Lancaster County pushes to curb drug-trafficking and overdose deaths

Lancaster County is working to battle back against drug-trafficking with enforcement, in addition to education.

The Lancaster County Drug Task Force recently gave a presentation to a group of area educators and school resource officers at the Lancaster-Lebanon IU13 building on New Holland Avenue. K9 Bear, a chocolate lab trained in detecting narcotics, joined the presentation.

Lancaster County lists this, among the chief takeaways:

1. 95% of heroin found in Lancaster County contains fentanyl Fentanyl is cheaper and is more potent than heroin, meaning dealers can make more with less – of a cheaper product.

2. Dealers can buy fentanyl on the dark web. And it costs a fraction of what heroin costs. A kilogram of fentanyl runs about $8,000 to $10,000 on the Dark Web (via China). Heroin can cost four times that.

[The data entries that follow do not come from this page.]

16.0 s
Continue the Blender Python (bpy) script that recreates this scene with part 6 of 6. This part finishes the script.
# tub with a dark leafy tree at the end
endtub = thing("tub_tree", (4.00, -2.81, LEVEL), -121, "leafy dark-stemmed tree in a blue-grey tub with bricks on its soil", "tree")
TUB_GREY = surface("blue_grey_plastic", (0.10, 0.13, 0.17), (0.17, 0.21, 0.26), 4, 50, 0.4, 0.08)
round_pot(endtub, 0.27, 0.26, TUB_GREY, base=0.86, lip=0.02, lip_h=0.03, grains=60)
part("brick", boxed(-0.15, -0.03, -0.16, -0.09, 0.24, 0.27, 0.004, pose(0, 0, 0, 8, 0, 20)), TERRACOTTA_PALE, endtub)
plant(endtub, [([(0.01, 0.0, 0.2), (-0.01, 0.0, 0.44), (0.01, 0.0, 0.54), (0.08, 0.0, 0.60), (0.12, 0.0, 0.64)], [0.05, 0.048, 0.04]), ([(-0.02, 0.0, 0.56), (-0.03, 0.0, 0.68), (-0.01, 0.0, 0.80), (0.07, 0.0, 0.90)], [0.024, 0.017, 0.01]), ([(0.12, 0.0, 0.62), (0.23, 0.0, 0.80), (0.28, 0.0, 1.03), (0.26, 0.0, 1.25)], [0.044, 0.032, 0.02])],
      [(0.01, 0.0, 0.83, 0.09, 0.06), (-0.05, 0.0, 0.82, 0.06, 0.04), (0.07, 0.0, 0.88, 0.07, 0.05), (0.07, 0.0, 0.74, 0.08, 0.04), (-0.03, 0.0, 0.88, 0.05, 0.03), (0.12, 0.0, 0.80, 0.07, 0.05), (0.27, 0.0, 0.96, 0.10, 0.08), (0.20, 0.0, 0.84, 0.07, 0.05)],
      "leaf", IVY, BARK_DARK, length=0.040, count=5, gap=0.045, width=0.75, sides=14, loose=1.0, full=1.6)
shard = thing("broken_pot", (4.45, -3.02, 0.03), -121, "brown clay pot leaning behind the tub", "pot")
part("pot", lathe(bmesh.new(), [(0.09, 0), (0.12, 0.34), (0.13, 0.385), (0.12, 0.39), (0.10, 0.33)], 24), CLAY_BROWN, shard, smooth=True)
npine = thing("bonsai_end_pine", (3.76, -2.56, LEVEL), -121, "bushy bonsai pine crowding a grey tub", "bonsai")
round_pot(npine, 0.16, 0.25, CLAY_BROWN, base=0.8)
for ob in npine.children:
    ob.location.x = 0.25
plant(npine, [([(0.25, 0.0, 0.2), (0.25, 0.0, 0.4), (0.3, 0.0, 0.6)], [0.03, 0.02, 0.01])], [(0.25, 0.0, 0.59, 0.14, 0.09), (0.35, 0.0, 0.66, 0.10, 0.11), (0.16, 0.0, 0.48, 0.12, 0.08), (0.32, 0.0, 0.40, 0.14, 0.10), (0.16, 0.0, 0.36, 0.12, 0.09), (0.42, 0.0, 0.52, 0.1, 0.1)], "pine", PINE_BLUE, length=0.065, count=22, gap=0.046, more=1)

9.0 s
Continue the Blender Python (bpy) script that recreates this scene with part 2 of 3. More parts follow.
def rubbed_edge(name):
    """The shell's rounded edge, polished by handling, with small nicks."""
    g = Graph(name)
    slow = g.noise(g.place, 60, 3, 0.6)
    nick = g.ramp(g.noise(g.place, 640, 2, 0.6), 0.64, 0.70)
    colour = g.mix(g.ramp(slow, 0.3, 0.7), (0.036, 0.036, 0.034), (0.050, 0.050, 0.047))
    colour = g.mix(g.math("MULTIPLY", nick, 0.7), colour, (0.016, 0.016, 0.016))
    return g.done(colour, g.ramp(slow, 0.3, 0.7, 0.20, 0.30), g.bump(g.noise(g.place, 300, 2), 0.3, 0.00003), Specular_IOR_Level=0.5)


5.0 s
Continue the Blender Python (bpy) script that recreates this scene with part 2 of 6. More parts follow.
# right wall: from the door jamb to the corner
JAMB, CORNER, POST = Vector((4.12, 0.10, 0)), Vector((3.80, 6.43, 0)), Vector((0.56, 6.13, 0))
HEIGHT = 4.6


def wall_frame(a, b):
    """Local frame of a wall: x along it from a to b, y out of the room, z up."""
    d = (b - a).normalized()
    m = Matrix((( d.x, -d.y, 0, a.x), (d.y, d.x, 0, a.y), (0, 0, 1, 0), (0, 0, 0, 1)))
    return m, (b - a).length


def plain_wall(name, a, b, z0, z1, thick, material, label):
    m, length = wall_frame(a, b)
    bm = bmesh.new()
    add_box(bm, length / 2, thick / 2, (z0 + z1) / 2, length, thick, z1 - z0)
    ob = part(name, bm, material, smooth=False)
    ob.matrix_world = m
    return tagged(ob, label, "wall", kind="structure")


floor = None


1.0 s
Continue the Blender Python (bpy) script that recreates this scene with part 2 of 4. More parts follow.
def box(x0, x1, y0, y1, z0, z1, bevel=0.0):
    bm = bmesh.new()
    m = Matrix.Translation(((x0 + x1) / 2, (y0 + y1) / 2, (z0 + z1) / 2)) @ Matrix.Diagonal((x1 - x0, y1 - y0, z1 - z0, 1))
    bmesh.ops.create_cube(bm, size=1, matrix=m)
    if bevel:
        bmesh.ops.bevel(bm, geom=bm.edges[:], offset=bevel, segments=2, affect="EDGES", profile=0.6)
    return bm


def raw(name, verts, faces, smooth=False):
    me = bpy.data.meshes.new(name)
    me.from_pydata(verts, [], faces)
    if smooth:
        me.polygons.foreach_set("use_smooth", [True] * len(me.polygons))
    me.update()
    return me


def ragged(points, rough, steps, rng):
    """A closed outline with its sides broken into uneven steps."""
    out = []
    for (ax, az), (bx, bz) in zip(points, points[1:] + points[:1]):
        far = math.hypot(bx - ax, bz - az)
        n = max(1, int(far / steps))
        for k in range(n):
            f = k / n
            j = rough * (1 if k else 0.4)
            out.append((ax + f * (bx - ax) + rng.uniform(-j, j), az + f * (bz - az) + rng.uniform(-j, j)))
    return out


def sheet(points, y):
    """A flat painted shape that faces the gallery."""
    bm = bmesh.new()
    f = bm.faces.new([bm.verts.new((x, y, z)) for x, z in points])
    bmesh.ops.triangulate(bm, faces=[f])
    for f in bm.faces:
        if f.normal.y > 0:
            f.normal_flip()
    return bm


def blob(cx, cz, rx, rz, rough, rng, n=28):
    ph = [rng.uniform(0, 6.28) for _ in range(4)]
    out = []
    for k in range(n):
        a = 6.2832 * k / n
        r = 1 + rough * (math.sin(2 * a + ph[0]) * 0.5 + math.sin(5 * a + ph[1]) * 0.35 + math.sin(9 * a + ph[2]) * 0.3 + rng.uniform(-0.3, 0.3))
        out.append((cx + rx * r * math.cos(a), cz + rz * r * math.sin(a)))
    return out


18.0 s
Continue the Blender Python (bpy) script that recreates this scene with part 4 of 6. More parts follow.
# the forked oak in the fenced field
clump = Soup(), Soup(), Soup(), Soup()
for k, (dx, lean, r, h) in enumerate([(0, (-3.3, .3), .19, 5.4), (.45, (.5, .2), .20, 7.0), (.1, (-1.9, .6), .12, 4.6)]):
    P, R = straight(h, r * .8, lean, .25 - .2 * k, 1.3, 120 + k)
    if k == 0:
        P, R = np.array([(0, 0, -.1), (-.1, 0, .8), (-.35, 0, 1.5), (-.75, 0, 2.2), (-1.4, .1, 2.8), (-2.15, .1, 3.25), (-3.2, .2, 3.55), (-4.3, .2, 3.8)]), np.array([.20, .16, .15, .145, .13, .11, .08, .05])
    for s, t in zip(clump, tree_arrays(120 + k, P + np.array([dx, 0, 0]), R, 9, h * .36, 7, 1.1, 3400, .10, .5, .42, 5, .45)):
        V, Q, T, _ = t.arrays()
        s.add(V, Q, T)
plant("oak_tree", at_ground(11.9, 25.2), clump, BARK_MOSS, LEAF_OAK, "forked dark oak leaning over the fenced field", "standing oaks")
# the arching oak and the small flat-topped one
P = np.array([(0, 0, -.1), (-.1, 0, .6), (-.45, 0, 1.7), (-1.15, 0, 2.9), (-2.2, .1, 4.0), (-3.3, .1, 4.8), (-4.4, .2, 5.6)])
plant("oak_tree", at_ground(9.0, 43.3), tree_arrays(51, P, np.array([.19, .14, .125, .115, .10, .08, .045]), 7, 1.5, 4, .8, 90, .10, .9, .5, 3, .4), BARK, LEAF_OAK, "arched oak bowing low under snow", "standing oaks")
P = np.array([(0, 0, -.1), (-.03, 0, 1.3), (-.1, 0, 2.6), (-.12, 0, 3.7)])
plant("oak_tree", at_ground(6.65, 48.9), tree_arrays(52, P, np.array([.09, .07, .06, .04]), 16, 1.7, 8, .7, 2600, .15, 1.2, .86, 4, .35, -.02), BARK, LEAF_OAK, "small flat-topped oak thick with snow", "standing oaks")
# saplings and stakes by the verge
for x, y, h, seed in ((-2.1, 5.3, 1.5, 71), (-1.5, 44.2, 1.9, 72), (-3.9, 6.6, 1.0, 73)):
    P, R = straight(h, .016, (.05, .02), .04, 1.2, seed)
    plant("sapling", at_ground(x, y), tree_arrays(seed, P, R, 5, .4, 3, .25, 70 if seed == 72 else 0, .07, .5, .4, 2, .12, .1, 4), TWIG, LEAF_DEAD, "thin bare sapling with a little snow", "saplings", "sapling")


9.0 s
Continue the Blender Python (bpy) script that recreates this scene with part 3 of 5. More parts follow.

3. Heroin is not foreign to students. It can be snorted, which increases the appeal for students/youth. In a recent DTF investigation, a 12-year-old was involved in a heroin transaction. In another instance, a 12-year-old was found with dozens of bags.

4. Marijuana oils, edibles and wax are trending. Popular with students (not just in Lancaster County), dealers obtain these products via mail from from states with legalized marijuana.

5. Meth prices have plummeted as supply booms. The street cost of meth has been cut in half in the past couple years. However, meth use is very rare among students.

However, Lancaster County stresses, the presentation was not officers due to an escalation of drug use among students.

It was simply provided to show educators and parents the latest trends.